Le cas de Latifa en donne un parfait exemple. L’actualité de ces derniers jours, avec la prise de position retentissante de la présidente de l’AMDH, Khadija Ryadi, vient de nous en livrer un autre. Est-ce par hasard si l’AMDH a attendu d’avoir une femme à sa tête pour se prononcer pour l’abrogation de l’article de loi qui pénalise les relations sexuelles hors mariage ?
On peut se permettre d’en douter. Aujourd’hui, alors que le printemps arabe accouche d’un été islamiste, la question à l’ordre du jour devient plus que jamais celle des libertés individuelles. Les peuples arabes sont sortis de leur léthargie. Ils ont commencé le long chemin de l’émancipation politique.

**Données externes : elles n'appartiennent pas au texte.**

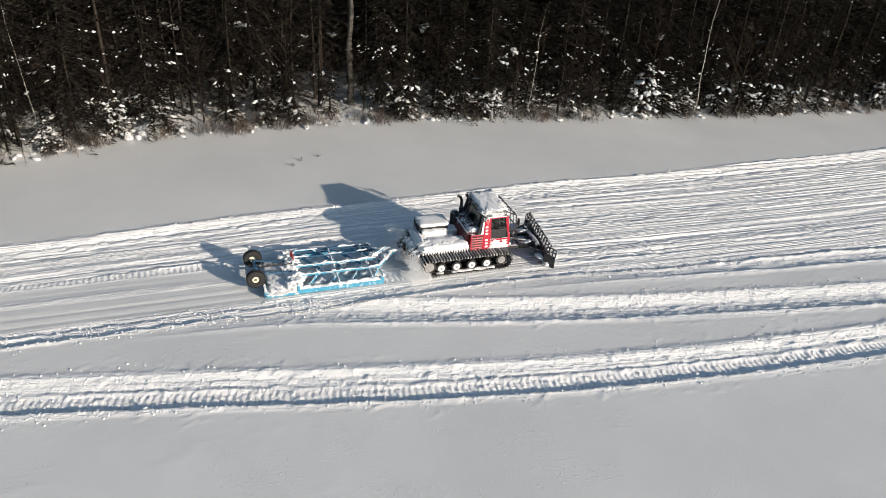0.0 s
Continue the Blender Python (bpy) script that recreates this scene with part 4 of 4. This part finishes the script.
# rear window and windscreen
bm = bmesh.new()
slope = (XT - XB) / (2.33 - 1.48)
rx = lambda z: XB + slope * (z - 1.48)
for a, b in (((rx(1.62), YN + 0.1, 1.62), (rx(1.62), YF - 0.1, 1.62)), ((rx(2.29), YN + 0.1, 2.29), (rx(2.29), YF - 0.1, 2.29)), ((rx(1.62), CY - 0.68, 1.62), (rx(2.29), CY - 0.68, 2.29)), ((rx(1.62), CY + 0.70, 1.62), (rx(2.29), CY + 0.70, 2.29))):
    bar(bm, a, b, 0.07, 0.08, 0.01)
rear = part("rear_window", bm, BLACK, groomer, "wide rear cab window in a black frame")
bm = bmesh.new()
prism(bm, [(rx(1.62), 1.62), (rx(1.62) + 0.012, 1.62), (rx(2.29) + 0.012, 2.29), (rx(2.29), 2.29)], YN + 0.1, YF - 0.1)
part("pane", bm, GLASS, rear, "dark tinted rear glass")
bm = bmesh.new()
prism(bm, [(XF + 0.015, 1.42), (XF + 0.03, 1.42), (XG + 0.015, 2.29), (XG, 2.29)], YN + 0.06, YF - 0.06)
part("windscreen", bm, GLASS, groomer, "dark tinted windscreen")
bm = bmesh.new()
box(bm, (1.4, CY, 1.30), (1.4, 1.8, 0.06))
for y in (CY - 0.45, CY + 0.45):
    box(bm, (1.35, y, 1.50), (0.45, 0.48, 0.14), None, 0.04)
    box(bm, (1.12, y, 1.80), (0.14, 0.48, 0.62), None, 0.04)
box(bm, (1.98, CY, 1.5), (0.3, 1.6, 0.3), None, 0.05)
part("cab_interior", bm, SEAT, groomer, "grey seats and dashboard inside the cab")
bm = bmesh.new()
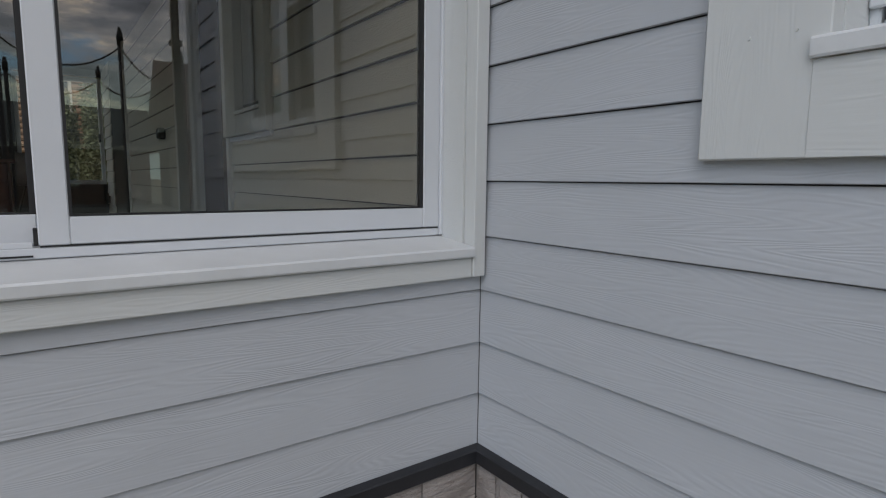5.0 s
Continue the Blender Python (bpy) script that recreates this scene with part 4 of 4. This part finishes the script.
# ---- trampoline on the lawn, mirrored in the sliding window ----
TX, TY, TRAD = -0.78, -5.89, 1.18
tramp = thing("trampoline", (TX, TY, 0), "round garden trampoline with a green safety net on padded poles", "trampoline")
ring = [(TX + TRAD * math.cos(2 * math.pi * i / 40), TY + TRAD * math.sin(2 * math.pi * i / 40), 0.85) for i in range(41)]
part("ring", tube(ring, 0.04, 8, False), DARKTUBE, tramp, "", True)
bm = bmesh.new()
bmesh.ops.create_circle(bm, cap_ends=True, segments=40, radius=TRAD - 0.05, matrix=Matrix.Translation((TX, TY, 0.86)))
part("jump_mat", bm, DARKTUBE, tramp)
NP = 8
poles = []
for i in range(NP):
    a = 2 * math.pi * i / NP + radians(67.5)
    px, py = TX + (TRAD + 0.05) * math.cos(a), TY + (TRAD + 0.05) * math.sin(a)
    poles.append((px, py))
    pole = part("pole", tube([(px, py, 0), (px, py, 2.50)], 0.022, 10), DARKTUBE, tramp, "black padded pole", True)
    part("cap", tube([(px, py, 2.50), (px, py, 2.58), (px, py, 2.66)], [0.027, 0.030, 0.012], 10), DARKTUBE, pole, "", True)
for i in range(NP):
    (ax, ay), (bx, by) = poles[i], poles[(i + 1) % NP]
    top = []
    for k in range(13):
        s = k / 12
        top.append((ax + (bx - ax) * s, ay + (by - ay) * s, 2.48 - 0.22 * 4 * s * (1 - s)))
    part("rope", tube(top, 0.008, 5, False), DARKTUBE, tramp, "", True)
    bm = bmesh.new()
    lo = [bm.verts.new((p[0], p[1], 0.9)) for p in top]
    hi = [bm.verts.new(p) for p in top]
    for k in range(12):
        bm.faces.new((lo[k], lo[k + 1], hi[k + 1], hi[k]))
    part("net_panel", bm, TRAMPNET, tramp, "fine green net")

# ---- plinth stones ----


def stone_mesh(w, h, seed):
    bm = bmesh.new()
    nx, nz = 4, 3
    front = {}
    for i in range(nx + 1):
        for j in range(nz + 1):
            edge = i in (0, nx) or j in (0, nz)
            dep = -0.004 if edge else -0.009 - 0.007 * (0.5 + 0.5 * noise.noise(Vector((i * 0.9 + seed * 3.1, j * 1.1, seed))))
            jx = 0 if i in (0, nx) else 0.010 * noise.noise(Vector((i, j, seed + 5)))
            jz = 0 if j in (0, nz) else 0.008 * noise.noise(Vector((j, i, seed + 9)))
            front[i, j] = bm.verts.new((w * i / nx + jx, dep, h * j / nz + jz))
    for i in range(nx):
        for j in range(nz):
            bm.faces.new((front[i, j], front[i + 1, j], front[i + 1, j + 1], front[i, j + 1]))
    back = [bm.verts.new(p) for p in ((0, 0.008, 0), (w, 0.008, 0), (w, 0.008, h), (0, 0.008, h))]
    rim = [[front[i, 0] for i in range(nx + 1)], [front[nx, j] for j in range(nz + 1)], [front[nx - i, nz] for i in range(nx + 1)], [front[0, nz - j] for j in range(nz + 1)]]
    for k, side in enumerate(rim):
        bm.faces.new(side[::-1] + [back[k], back[(k + 1) % 4]])
    bmesh.ops.recalc_face_normals(bm, faces=bm.faces)
    return mesh_of("stone", bm, STONE)


rnd = random.Random(21)
for wm, length in ((LEFT_M, -LEFT_END), (RIGHT_M, -RIGHT_END)):
    seed = 0
    u = 0.004
    while u < length - 0.1:
        w = rnd.choice((0.16, 0.20, 0.24, 0.27))
        w = min(w, length - u)
        cuts = rnd.choice(((0.0, 0.14, 0.27, 0.41), (0.0, 0.12, 0.24, 0.41), (0.0, 0.11, 0.28, 0.41), (0.0, 0.10, 0.17, 0.29, 0.41)))
        for z0, z1 in zip(cuts, cuts[1:]):
            seed += 1
            halves = [(0, w)] if w < 0.19 or rnd.random() < 0.65 else [(0, w * 0.45), (w * 0.45, w)]
            for h0, h1 in halves:
                me = stone_mesh(h1 - h0 - 0.005, z1 - z0 - 0.005, seed + h0)
                start = u + h0 if wm is RIGHT_M else -u - h1 + 0.0
                at_pose("stone", me, plinth, wm @ Matrix.Translation((start, 0, z0)))
        u += w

Les trois révolutions qui ont abouti à un changement de régime en Tunisie, en Egypte et en Libye se sont faites au nom de la démocratie. Mais elles ont porté au pouvoir des forces conservatrices farouchement hostiles aux libertés individuelles, synonymes à leurs yeux de porte ouverte à la déviance morale et religieuse. Les femmes et les artistes sont les premiers à devoir pâtir du nouvel ordre moral qui se met en place un peu partout dans le monde arabe, Maroc y compris.
Nouveau n’est peut-être pas le terme approprié, car les forces désormais au pouvoir sont représentatives d’un courant majoritaire au sein de la société. Mais ces gouvernants issus des urnes entendent étouffer dans l’œuf les mouvements d’émancipation dont le champ social est également agité. D’où la bataille en préparation et à laquelle «le camp moderniste» doit faire face.
Les voix que l’on entend le plus actuellement sont féminines. Mais, heureusement, pas seulement. Mokhtar Laghzioui, rédacteur en chef d’Al Ahdat Al Maghribia, en soutenant Khadija Ryadi, a eu les honneurs lui aussi d’une menace de mort. Voilà qui lève toute ambiguïté sur les enjeux du combat.